Parents were told Friday that Syracuse High School in Davis County has once again exceeded its official benchmark of more than 15 COVID-19 cases over the past two weeks.

But instead of triggering the school’s closure and shifting to online learning as per usual procedure, Davis School District officials said they would pilot a new rapid testing strategy in hopes of keeping the public school open.

In concert with Davis County Health Department, the “Test to Stay” program will require at least 80% of the school’s 2,286 students to voluntarily submit to a free rapid COVID-19 test starting Monday. Consent forms went out Friday, with school administrators urging families to participate.

Without at least 80% participation among the student body, Syracuse High will close through Dec. 18 — the Friday before winter break — and students will learn remotely, officials said in urging families to sign up.

“We love our students and feel this gives us the best opportunity to safely keep our school open,” school officials wrote in the letter sent late Friday to parents.

Syracuse High School is among at least 54 Utah high schools and 90 schools overall that have recently crossed the 15-case coronavirus threshold that state officials say should trigger two weeks of online instruction. It was one of four across the state forced to temporarily migrate to virtual learning starting Nov. 6 in reaction to rising cases.

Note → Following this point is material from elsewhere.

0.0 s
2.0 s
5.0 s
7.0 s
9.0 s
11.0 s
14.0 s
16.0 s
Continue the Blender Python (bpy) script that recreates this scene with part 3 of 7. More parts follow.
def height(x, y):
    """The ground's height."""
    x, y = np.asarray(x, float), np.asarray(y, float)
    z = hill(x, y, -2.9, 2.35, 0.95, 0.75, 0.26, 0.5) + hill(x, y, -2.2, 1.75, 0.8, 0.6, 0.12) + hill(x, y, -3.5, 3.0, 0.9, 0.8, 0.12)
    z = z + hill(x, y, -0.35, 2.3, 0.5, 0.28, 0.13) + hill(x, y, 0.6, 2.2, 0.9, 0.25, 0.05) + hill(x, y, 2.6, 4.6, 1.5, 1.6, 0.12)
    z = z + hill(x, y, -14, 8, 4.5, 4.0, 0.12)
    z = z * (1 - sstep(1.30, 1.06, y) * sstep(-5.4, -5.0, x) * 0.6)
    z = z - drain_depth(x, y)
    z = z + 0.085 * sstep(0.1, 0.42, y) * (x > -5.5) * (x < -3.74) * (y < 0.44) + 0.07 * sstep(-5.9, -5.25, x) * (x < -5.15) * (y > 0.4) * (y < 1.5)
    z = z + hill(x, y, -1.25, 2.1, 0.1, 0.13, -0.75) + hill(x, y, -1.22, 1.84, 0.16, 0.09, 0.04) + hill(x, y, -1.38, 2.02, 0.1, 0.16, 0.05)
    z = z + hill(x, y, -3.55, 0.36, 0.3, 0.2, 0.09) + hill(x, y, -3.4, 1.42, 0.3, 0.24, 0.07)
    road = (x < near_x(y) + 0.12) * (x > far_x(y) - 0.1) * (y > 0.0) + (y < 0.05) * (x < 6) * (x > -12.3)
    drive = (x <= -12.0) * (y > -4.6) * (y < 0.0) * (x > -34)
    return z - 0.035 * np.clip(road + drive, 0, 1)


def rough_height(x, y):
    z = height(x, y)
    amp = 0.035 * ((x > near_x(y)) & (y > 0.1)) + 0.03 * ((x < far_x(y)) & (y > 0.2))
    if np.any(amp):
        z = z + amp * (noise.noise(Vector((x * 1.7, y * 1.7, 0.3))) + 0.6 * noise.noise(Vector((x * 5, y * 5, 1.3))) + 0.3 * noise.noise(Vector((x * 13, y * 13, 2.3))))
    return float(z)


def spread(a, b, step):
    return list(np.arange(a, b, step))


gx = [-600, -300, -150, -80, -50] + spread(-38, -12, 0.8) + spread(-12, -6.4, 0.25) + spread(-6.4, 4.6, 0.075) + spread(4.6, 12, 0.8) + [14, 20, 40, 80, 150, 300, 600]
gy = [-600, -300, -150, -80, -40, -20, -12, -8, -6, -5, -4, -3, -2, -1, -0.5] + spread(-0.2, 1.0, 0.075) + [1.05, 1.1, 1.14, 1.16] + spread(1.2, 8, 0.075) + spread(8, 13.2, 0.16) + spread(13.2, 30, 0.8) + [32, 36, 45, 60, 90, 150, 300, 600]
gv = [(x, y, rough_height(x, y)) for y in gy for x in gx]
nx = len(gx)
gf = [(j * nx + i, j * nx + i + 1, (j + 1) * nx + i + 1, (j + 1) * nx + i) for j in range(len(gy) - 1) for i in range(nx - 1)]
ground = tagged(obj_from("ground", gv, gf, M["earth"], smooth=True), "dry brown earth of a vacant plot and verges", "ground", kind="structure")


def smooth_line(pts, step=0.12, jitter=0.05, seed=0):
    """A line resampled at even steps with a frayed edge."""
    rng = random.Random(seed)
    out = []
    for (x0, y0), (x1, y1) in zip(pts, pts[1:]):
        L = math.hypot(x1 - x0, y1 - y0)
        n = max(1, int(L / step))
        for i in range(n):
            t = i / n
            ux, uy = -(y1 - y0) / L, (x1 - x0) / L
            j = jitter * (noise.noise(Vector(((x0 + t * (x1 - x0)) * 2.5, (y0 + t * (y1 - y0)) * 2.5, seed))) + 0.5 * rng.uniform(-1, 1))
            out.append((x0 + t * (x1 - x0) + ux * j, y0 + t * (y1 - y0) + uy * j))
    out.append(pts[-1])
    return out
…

Several parents reacted negatively Friday and Saturday via social media to the school’s announcement, with some questioning the accuracy of the rapid tests.

“I do not like the options in this plan at all,” parent Brook Watterson Sarvello wrote on one of the school’s Facebook pages. “I feel our choices are either your child doesn’t get a decent education or you sign up for a risky plan that we don’t know will work.”

School officials, meanwhile, were urging parents to consent before Monday, via their students’ myDSD accounts online.

Under the trial run of “Test to Stay,” students with parental permission would be pulled out of class and tested Monday, with results in 15 to 20 minutes. Those testing negative would be allowed to continue attending school, officials said, while those with positive tests would be sent home “with additional information.”

The Davis School District had previously set up rapid testing sites at its high schools for those participating in district-sponsored athletics and extracurricular activities. It is using Abbott BinaxNow rapid antigen tests, administered by school nurses, the district said on its consent form.

“We know this may be a difficult situation for you,” the note accompanying the form said. “We ask for your help and participation in this program so we may continue to operate as normal.”

Attempts to reach school administrators for additional comment Saturday were unsuccessful.

Students whose parents do not consent will be quarantined from Dec. 8 through 18 and will have access to course content through the Canvas online learning platform, the letter said, but not full class sessions.

In a tweet early Saturday, the school said students who don’t have classes scheduled Monday “can come to school anytime before noon to get tested.”

Records related to COVID-19 diagnostic testing are being retained by the district only as long as they are needed for administrative purposes, the form said, and will then be destroyed.